Project 4: Classification and Segmentation

1. Image Classification

Using the suggested naive network, we train it for 15 epochs. The training and validation losses and accuracies are as follows:

The network achieves a highest validation accuracy of 0.855. As we can see from the trainig process, the model converges very fast in a few epochs due to the small input size, the shallowness of the network and that the learning rate is too high.

To achieve a better result, we switch a simple ResNet consists of two residual blocks and two FC layer at the end (I don't think the residual connections actually helped the training since the network is way too shallow. However I was plan to use a deeper netwokr, but this shallow already got a satisfiable result so I stopped there):

(click to open)

We also decrease learning rate to 3e-4 to smooth out the trainig. Below is the training and validation losses and accuracies during the training process:

We achieve a highest validation accuracy of 0.932. All results below are based on the weights at that epoch.

Below is the confusion matrix of the model:

As we can see from the matrix, trousers and bags are easier to classify, but the model is having trouble with distinguishing between shirts, T-shirts, pullovers and coats. This is to be expected, since the input resolution is very low even for human eyes.

Below is some correct and wrong predictions from the network:

Below is the layer 1 features learned by the model. Since we use a 3x3 convolution as the first layer, these features are harder to interpret given their sizes.

2. Semantic Segmentation

We use a shallower U-Net to tackle semantic segmentation on the mini-facade dataset. We define down-convolution block as consisting of two Conv-BatchNorm-ReLU sets and a max pooling layer:

ConvBlock(in_channel, out_channel):
    nn.Conv2d(in_channel, out_channel, kernel_size=3, padding=1),
    nn.BatchNorm2d(out_channel),
    nn.ReLU(inplace=True),
    nn.Conv2d(out_channel, out_channel, kernel_size=3, padding=1),
    nn.BatchNorm2d(out_channel),
    nn.ReLU(inplace=True)

ConvDown(in_channel, out_channel):
    ConvBlock(in_channel, out_channel),
    nn.MaxPool2d(2)

We define a up-convolution block as two Conv-BatchNorm-ReLU sets and a transposed convolutional layer with a kernel size of 2 and stride 2 to simulate upsampling 2x:

ConvUp(in_channel, out_channel):
    ConvBlock(in_channel, out_channel),
    nn.ConvTranspose2d(out_channel, out_channel, 2, stride=2)
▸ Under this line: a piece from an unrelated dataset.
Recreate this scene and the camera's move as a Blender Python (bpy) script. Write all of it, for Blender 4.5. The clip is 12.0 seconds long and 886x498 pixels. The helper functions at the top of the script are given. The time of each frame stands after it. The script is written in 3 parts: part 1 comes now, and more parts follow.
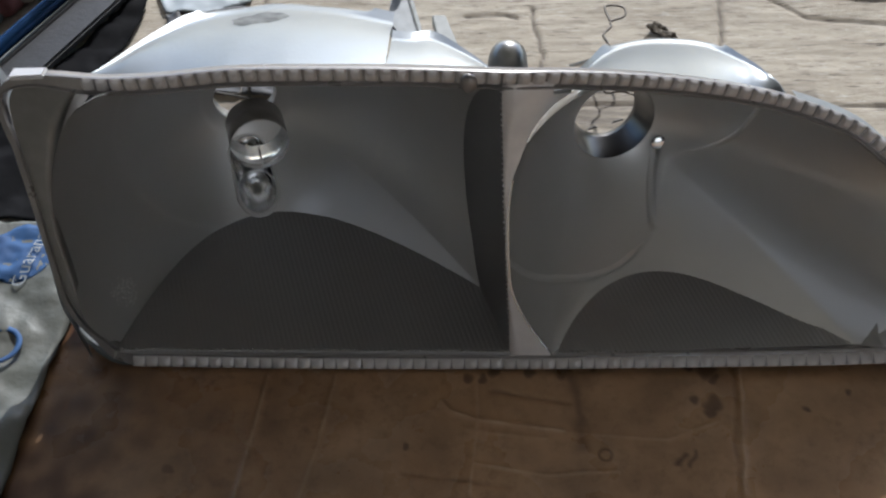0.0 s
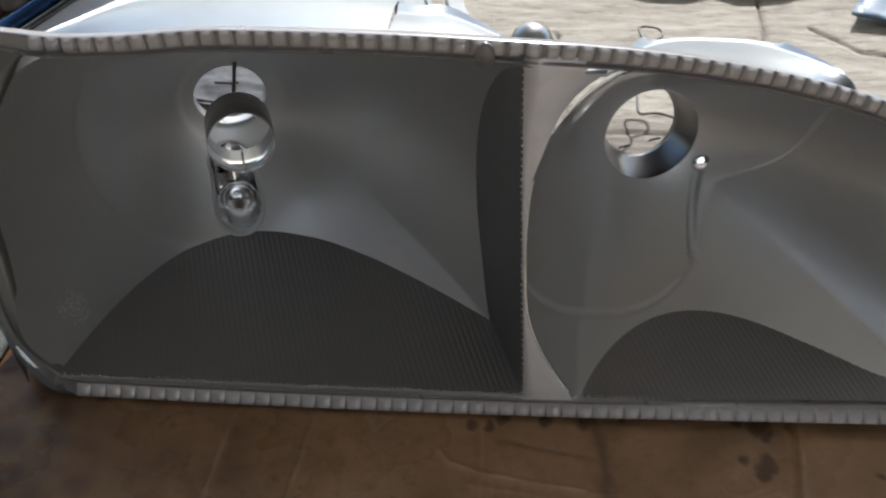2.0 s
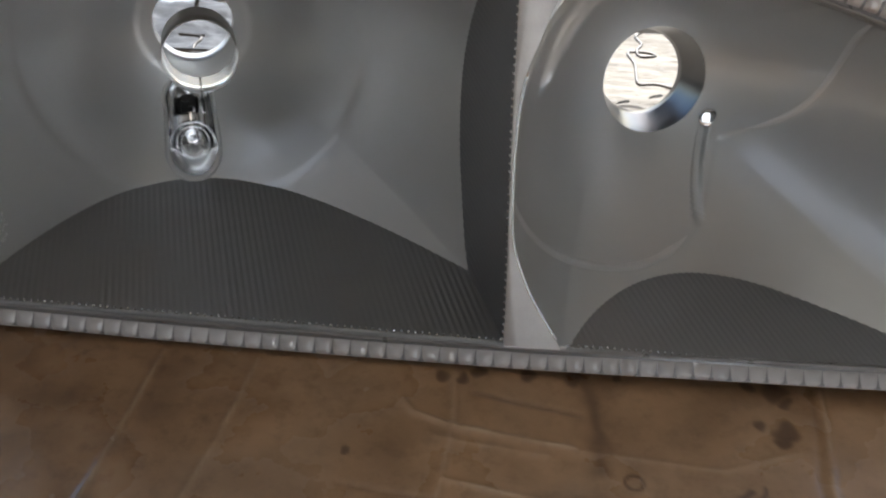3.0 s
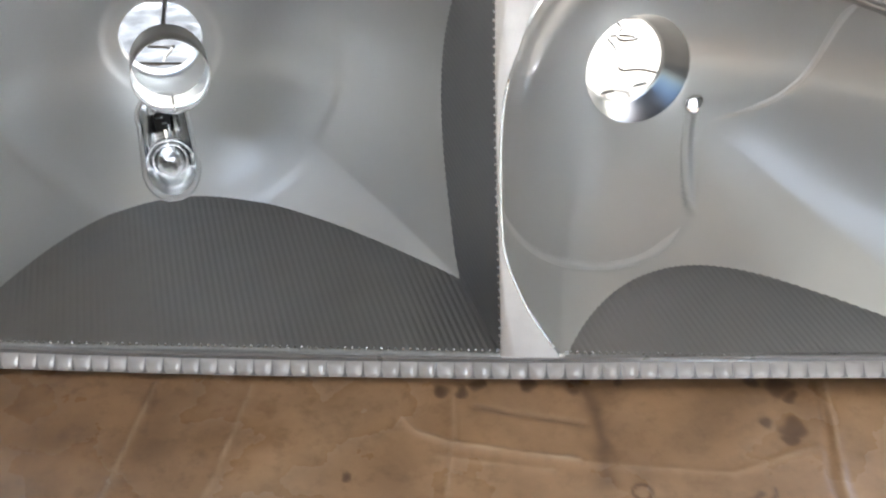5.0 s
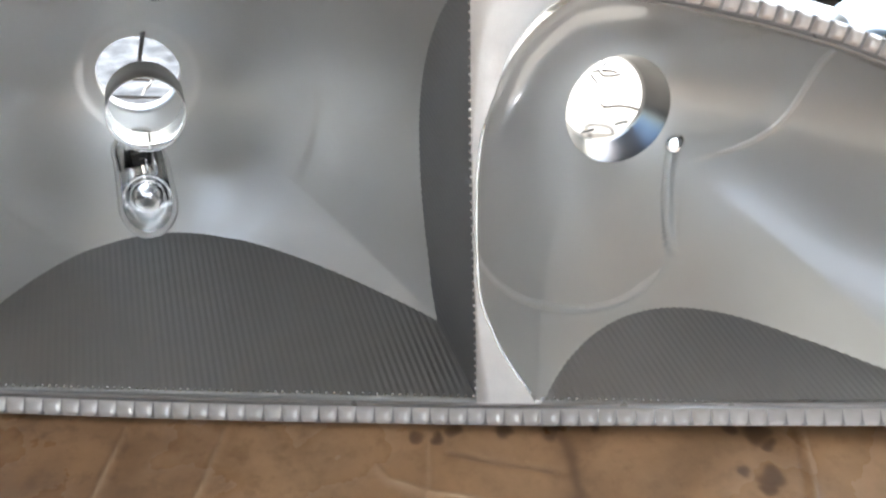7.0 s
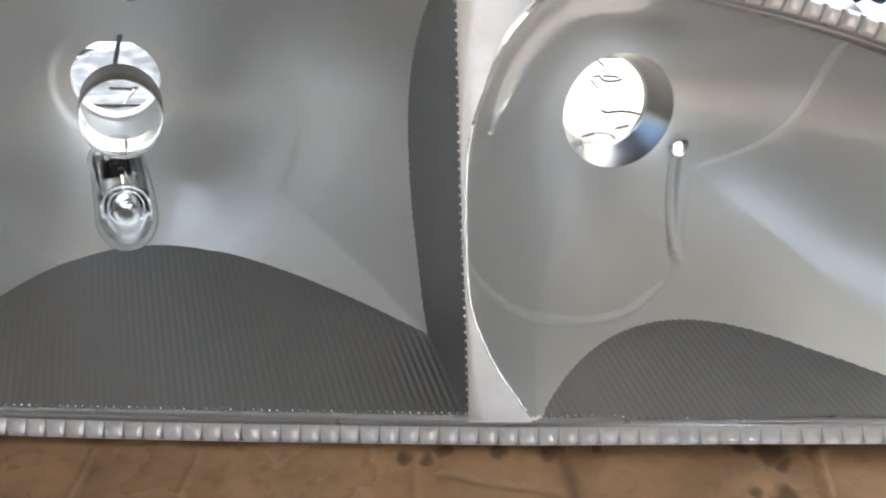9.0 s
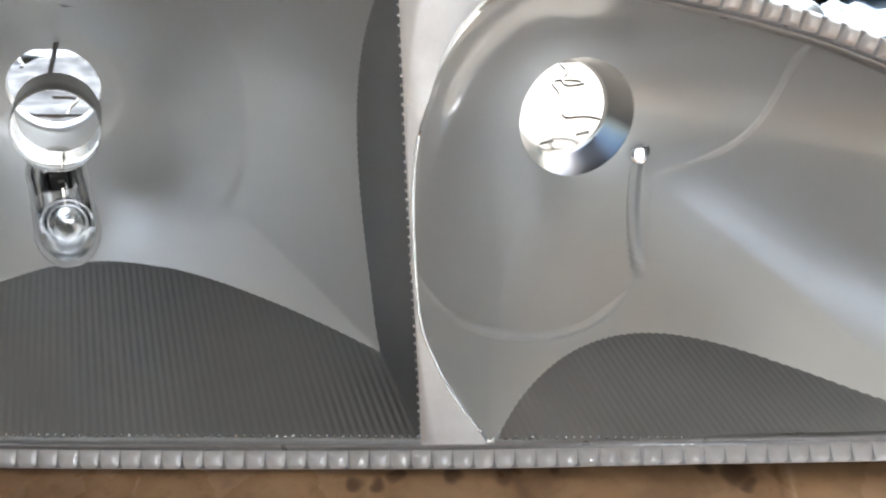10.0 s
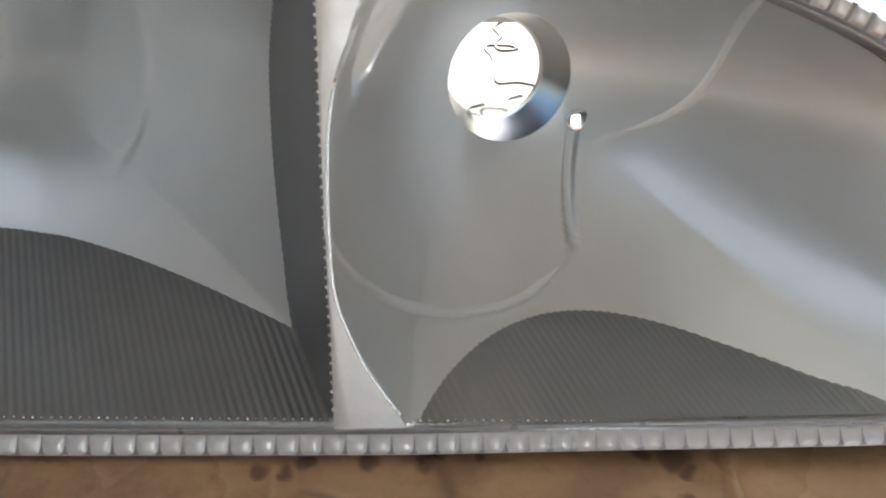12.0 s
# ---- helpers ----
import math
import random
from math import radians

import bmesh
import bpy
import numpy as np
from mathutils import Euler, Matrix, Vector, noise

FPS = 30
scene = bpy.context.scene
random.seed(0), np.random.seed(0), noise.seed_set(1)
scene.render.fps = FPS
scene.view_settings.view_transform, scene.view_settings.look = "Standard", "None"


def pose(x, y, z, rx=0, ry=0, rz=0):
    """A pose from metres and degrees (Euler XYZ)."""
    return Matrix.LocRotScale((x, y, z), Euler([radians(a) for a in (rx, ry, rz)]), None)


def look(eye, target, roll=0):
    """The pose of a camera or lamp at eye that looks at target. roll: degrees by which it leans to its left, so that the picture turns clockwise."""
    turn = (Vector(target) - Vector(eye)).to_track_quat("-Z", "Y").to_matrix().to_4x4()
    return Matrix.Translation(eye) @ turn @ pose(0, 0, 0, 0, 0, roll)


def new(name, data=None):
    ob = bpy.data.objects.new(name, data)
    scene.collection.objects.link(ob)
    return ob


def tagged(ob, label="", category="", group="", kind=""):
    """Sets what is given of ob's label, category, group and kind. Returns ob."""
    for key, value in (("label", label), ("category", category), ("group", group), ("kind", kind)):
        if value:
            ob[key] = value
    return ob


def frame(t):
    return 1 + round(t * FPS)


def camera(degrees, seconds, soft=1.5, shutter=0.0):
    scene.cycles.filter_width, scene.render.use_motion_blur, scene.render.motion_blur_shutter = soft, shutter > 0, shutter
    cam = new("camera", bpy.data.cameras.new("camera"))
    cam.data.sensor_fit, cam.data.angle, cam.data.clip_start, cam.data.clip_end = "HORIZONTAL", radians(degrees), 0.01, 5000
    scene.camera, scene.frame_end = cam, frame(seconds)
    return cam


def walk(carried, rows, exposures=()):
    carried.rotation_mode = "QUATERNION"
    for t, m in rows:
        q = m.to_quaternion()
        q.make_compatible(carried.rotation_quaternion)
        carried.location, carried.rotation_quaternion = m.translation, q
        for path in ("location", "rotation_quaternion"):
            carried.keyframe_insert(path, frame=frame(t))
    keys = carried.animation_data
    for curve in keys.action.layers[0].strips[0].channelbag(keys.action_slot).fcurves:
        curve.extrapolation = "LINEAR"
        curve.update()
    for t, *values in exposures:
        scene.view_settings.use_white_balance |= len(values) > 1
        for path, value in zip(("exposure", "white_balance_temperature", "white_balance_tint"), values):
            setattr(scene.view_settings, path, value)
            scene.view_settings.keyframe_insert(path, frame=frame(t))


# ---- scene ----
cam = camera(47.0, 12.0, 2.3, 0.4)

PATH = [
    (0, (-0.016, -0.317, 0.533), (-0.095, 0.888, -1.061), -2.9),
    (0.5, (-0.014, -0.319, 0.534), (-0.102, 0.9, -1.049), -3.5),
    (1, (-0.013, -0.325, 0.527), (-0.105, 0.906, -1.046), -3.2),
    (1.5, (-0.011, -0.328, 0.499), (-0.124, 0.965, -1.023), -4.3),
    (2, (-0.015, -0.296, 0.432), (-0.123, 1.069, -1.025), -1.3),
    (2.5, (-0.008, -0.304, 0.350), (-0.146, 1.234, -0.910), 0.0),
    (2.7, (-0.011, -0.321, 0.312), (-0.101, 1.25, -0.922), 2.7),
    (4.3, (-0.019, -0.296, 0.321), (-0.007, 1.201, -1.006), 1.6),
    (4.5, (-0.02, -0.297, 0.321), (-0.03, 1.212, -0.991), 1.2),
    (5, (-0.015, -0.298, 0.322), (-0.062, 1.225, -0.973), -0.2),
    (5.5, (-0.013, -0.295, 0.324), (-0.064, 1.216, -0.985), -0.7),
    (6, (-0.011, -0.286, 0.314), (-0.058, 1.243, -0.975), -0.1),
    (6.5, (-0.01, -0.286, 0.325), (-0.046, 1.23, -0.979), 0.1),
    (7, (-0.008, -0.286, 0.329), (-0.043, 1.254, -0.947), 0.4),
    (7.2, (-0.011, -0.289, 0.325), (-0.032, 1.281, -0.914), 0.8),
    (8.8, (0.0, -0.271, 0.307), (-0.059, 1.296, -0.934), -0.5),
    (9, (0.0, -0.271, 0.306), (-0.056, 1.304, -0.926), -0.4),
    (9.5, (0.003, -0.262, 0.306), (-0.057, 1.306, -0.934), -1.0),
    (10, (0.011, -0.254, 0.299), (-0.006, 1.324, -0.93), -0.2),
    (10.5, (0.023, -0.24, 0.286), (-0.019, 1.349, -0.928), -1.0),
    (11, (0.053, -0.233, 0.272), (-0.062, 1.363, -0.929), -2.9),
    (11.5, (0.044, -0.233, 0.268), (0.052, 1.352, -0.952), 0.6),
    (12, (0.016, -0.233, 0.271), (0.13, 1.334, -0.967), 3.5),
]
walk(cam, [(t, look(eye, target, roll)) for t, eye, target, roll in PATH],
     [(0, 0.78, 6000, 10), (1.9, 1.12, 6000, 10), (2.5, 1.25, 6000, 10), (2.7, 1.40, 6000, 10), (4.2, 3.0, 5850, 8), (7.2, 3.0, 5850, 8), (9.5, 2.92, 5900, 8), (10.5, 2.78, 5900, 8), (11, 2.66, 5900, 8), (12, 2.72, 5900, 8)])

# ---- world, sun ----
SUN_EL, SUN_AZ = radians(33), radians(9)        # height; turned from +y towards +x
world = bpy.data.worlds.new("sky")
scene.world = world
world.use_nodes = True
wn = world.node_tree.nodes
sky = wn.new("ShaderNodeTexSky")
sky.sky_type, sky.sun_disc = "NISHITA", False
sky.sun_elevation, sky.sun_rotation = SUN_EL, SUN_AZ
wn["Background"].inputs[1].default_value = 0.135
world.node_tree.links.new(sky.outputs[0], wn["Background"].inputs[0])
sun_dir = Vector((math.sin(SUN_AZ) * math.cos(SUN_EL), math.cos(SUN_AZ) * math.cos(SUN_EL), math.sin(SUN_EL)))
sun = new("sun", bpy.data.lights.new("sun", "SUN"))
sun.data.energy, sun.data.angle, sun.data.color = 2.9, radians(0.5), (1.0, 0.97, 0.92)
sun.matrix_world = look(sun_dir * 5, (0, 0, 0))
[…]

The final model is consisting of 3 down-convolution blocks, 3 up-convolution blocks, two extra convolution sets and a final convolutional layer with a size 1 kernel. The number of channels in the model is increasing as resolution decreases and decrese back during the up-convolution blocks.

UNet:
    ConvDown(3, 32),
    ConvDown(32, 64),
    ConvDown(64, 128),
    ConvUp(128, 256),
    ConvUp(256, 128),
    ConvUp(128, 64),
    ConvBlock(64, 32),
    nn.Conv2d(32, self.n_class, 1)

The final architecture of the model is as follow:

(click to open)

We train the model for 30 epochs, with a learning rate of 3e-3 and a higher than normal weight decay of 1e-4. The training and validation loss during training is as follows:

This model achieve an average percision of 0.672, and per-class AP is as follows:

class	AP
others	0.743
facade	0.806
pillar	0.272
window	0.870
balcony	0.670

As we can see the bottleneck of the model is detecting pillars. However, is a challenging since number of pillar instances in the dataset is rather small in comparison to other classes.
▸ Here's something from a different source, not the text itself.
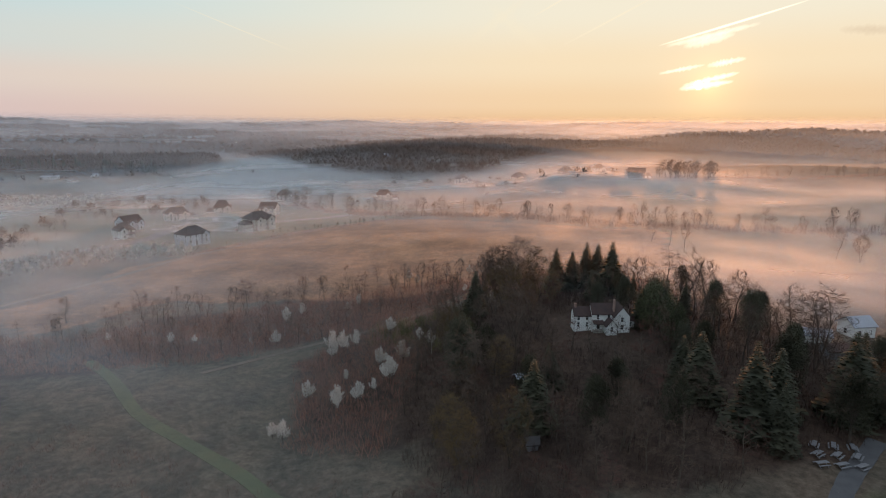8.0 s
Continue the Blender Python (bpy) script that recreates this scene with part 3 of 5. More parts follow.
# banks: centre, length, width, turn, density
BANKS = ((-330, 740, 230, 85, 110, 2.4), (-380, 600, 150, 80, 60, 1.3), (-430, 450, 130, 70, 35, 0.9), (-275, 345, 110, 55, 45, 0.85), (-390, 400, 120, 60, 30, 0.45), (-320, 265, 80, 34, 20, 0.5), (-190, 235, 60, 30, 30, 0.45),
         (-130, 660, 260, 80, 8, 1.5), (50, 560, 260, 70, 8, 0.9), (200, 480, 160, 60, 0, 0.4), (40, 365, 150, 45, -8, 0.7), (70, 285, 80, 38, -10, 0.8), (150, 290, 110, 45, 20, 0.4), (-160, 185, 95, 42, 15, 0.36), (-90, 130, 110, 40, 0, 0.18), (300, 370, 170, 90, 20, 0.7),
         (-155, 305, 80, 50, 30, 0.65), (-90, 365, 130, 50, 15, 0.25), (-60, 285, 110, 26, 20, 0.08), (-270, 215, 100, 34, 12, 0.32), (-620, 640, 190, 80, 40, 0.9), (-120, 850, 260, 60, 10, 1.8), (-560, 400, 140, 50, 25, 0.25), (-200, 470, 120, 70, 10, 0.18), (0, 440, 200, 40, -5, 0.35))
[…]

Here's some example result of the network from the test set and some of my images:

input	output

The model works pretty well when the input image is a clear, front-on image of a facade. Sometimes it will misclassify wall as pillar, and sometimes it will get confused about the shadows on the wall. The model fails to recoginize the sky in the third image and the plant in the fourth image, since these objects rarely exists in the training dataset. It also works less than idea when the image has an angle as shown in the last image. As we can see from these examples, the usage of the model is very restricted since we only trained it on a dataset that only consists of full building facades. If sky, roofs or other objects exists, the model will very likely to fail.